The expected result for the _drop_zeros function is a generator object containing tuples with:

(col_idx, --> this is the number of the column in grequencies table, which is also the name
 (col, --> array of non zero values,
  nz) --> row indexes of non zero values
)

With older pandas versions, the raw = True was able to return that expected structure as follows:

result = df.apply(for_each_col, axis=0, raw=True).items()
>>> result[21984]
(21984, --> col_idx 
 (array([1., 1., 1., 1., 1., 1.]), --> col
  array([   0,  271, 1181, 1601, 2002, 2531]) --> nz))
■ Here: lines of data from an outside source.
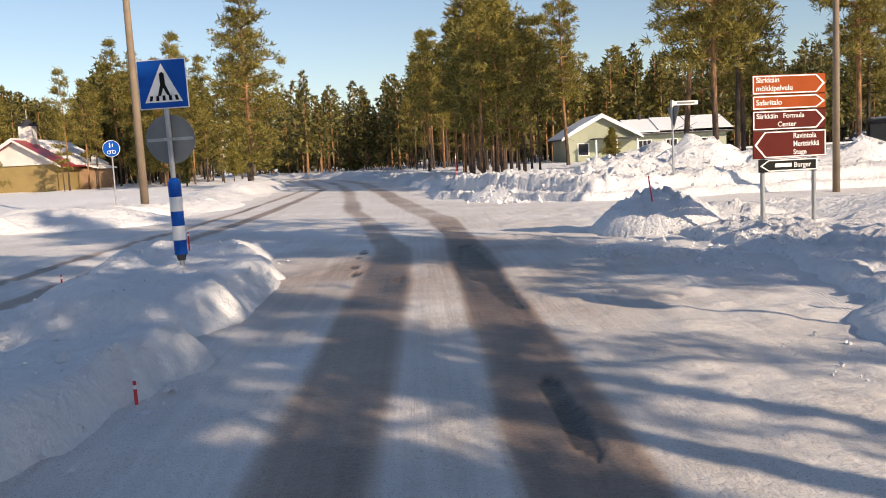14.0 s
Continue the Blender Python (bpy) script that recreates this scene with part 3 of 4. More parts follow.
for x, y, k, s in [
    (12.2, 56.7, 0, 0.92), (8.9, 51.9, 0, 0.95), (8.68, 62.9, 2, 0.85), (8.98, 62.6, 2, 0.9), (9.0, 68.6, 1, 0.95), (8.76, 72.8, 3, 0.95), (9.69, 74.0, 2, 0.85), (8.5, 93.1, 1, 0.95),
    (12.3, 88.2, 3, 0.72),
    # left of the road
    (-9.5, 48.75, 0, 0.9), (-8.25, 48.5, 1, 0.85), (-7.1, 44.6, 3, 0.9), (-9.65, 62.8, 1, 0.85), (-9.3, 65.4, 2, 0.85), (-7.16, 61.1, 0, 0.95), (-8.5, 77.2, 2, 0.9), (-11.0, 75.3, 3, 0.8), (-9.98, 85.7, 0, 0.95),
    (-16.5, 46.0, 1, 0.8), (-19.0, 58.0, 3, 0.8), (-17.5, 68.0, 0, 0.8), (-14.2, 31.0, 3, 0.95),
    # right group beyond the billboard
    (8.85, 117.7, 0, 1.1), (9.0, 112.5, 2, 1.0), (9.46, 110.0, 1, 1.1), (7.65, 125.0, 1, 1.1), (7.93, 127.4, 3, 1.1), (7.83, 128.7, 1, 1.1), 
    (7.37, 159.6, 1, 0.9), (10.2, 162.0, 0, 0.9),
]:
    plant(TALLS, x, y, k, s)
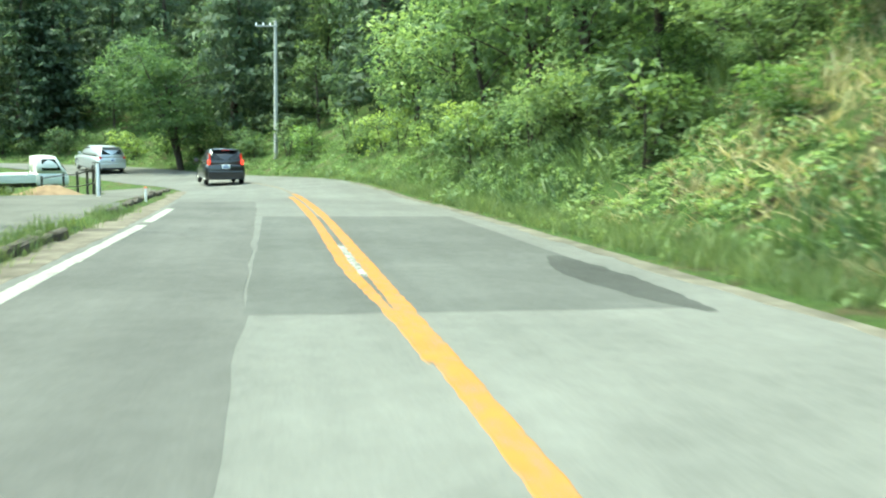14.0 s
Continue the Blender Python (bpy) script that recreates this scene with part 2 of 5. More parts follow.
def quick_mesh(name, v, counts, loops, mat, smooth=False):
    """Large mesh straight from arrays: faces of counts[i] corners."""
    me = bpy.data.meshes.new(name)
    me.vertices.add(len(v))
    me.vertices.foreach_set("co", np.ascontiguousarray(v, dtype=np.float32).ravel())
    loops = np.ascontiguousarray(loops, dtype=np.int32).ravel()
    me.loops.add(len(loops))
    me.loops.foreach_set("vertex_index", loops)
    counts = np.asarray(counts, dtype=np.int32)
    me.polygons.add(len(counts))
    starts = np.concatenate([[0], np.cumsum(counts)[:-1]]).astype(np.int32)
    me.polygons.foreach_set("loop_start", starts)
    if smooth:
        me.polygons.foreach_set("use_smooth", np.ones(len(counts), dtype=bool))
    me.materials.append(mat)
    me.update(calc_edges=True)
    return me


def part(name, bm, mat, parent, label=""):
    me = bpy.data.meshes.new(name)
    bm.to_mesh(me)
    bm.free()
    me.materials.append(mat)
    ob = new(name, me)
    ob.parent = parent
    if label:
        ob["label"] = label
    return ob


def box_bm(x0, y0, z0, x1, y1, z1, bevel=0.0, seg=1):
    bm = bmesh.new()
    bmesh.ops.create_cube(bm, size=1)
    for v in bm.verts:
        v.co = ((x0 + x1) / 2 + v.co.x * (x1 - x0), (y0 + y1) / 2 + v.co.y * (y1 - y0), (z0 + z1) / 2 + v.co.z * (z1 - z0))
    if bevel:
        bmesh.ops.bevel(bm, geom=bm.edges[:], offset=bevel, segments=seg, affect="EDGES", profile=0.6)
    return bm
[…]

By applyling for_each_col with axis=0 orientation, will always return a (2, n) shape. First dimension corresponding to the row/col indexes in frequencies dataframe and n being an aleatory result that could have different lengths depending on nonzero filtering. Storing arrays of different shapes is, apparently, what is no longer supported in recent pandas.

So, instead of using the raw = True while df.apply(for_each_col) to directly receive a numpy array, the workaround I tried is to cast the pandas Series as array before applying nonzero and then filter the Series. As follows:

raw 'False' - using ".values" instead of to_numpy for Travis environment compatibility
-----------------------------------------------------------------------------------------------------------------
def for_each_test(col):
    nz = col.values.nonzero()[0]
    return col.iloc[nz], nz

result = df.apply(for_each_col, axis=0, raw=False).items()  
>>> result[21984]
(21984,      --> col_idx 
(hh_id       --> col
 0       1.0
 271     1.0
 1181    1.0
 1601    1.0
 2002    1.0
 2531    1.0
 Name: 21984, dtype: float64, 
 array([   0,  271, 1181, 1601, 2002, 2531]) --> nz 
   )
 )

This way, we avoid having the shape error I mentioned before and we assure to return the expected results.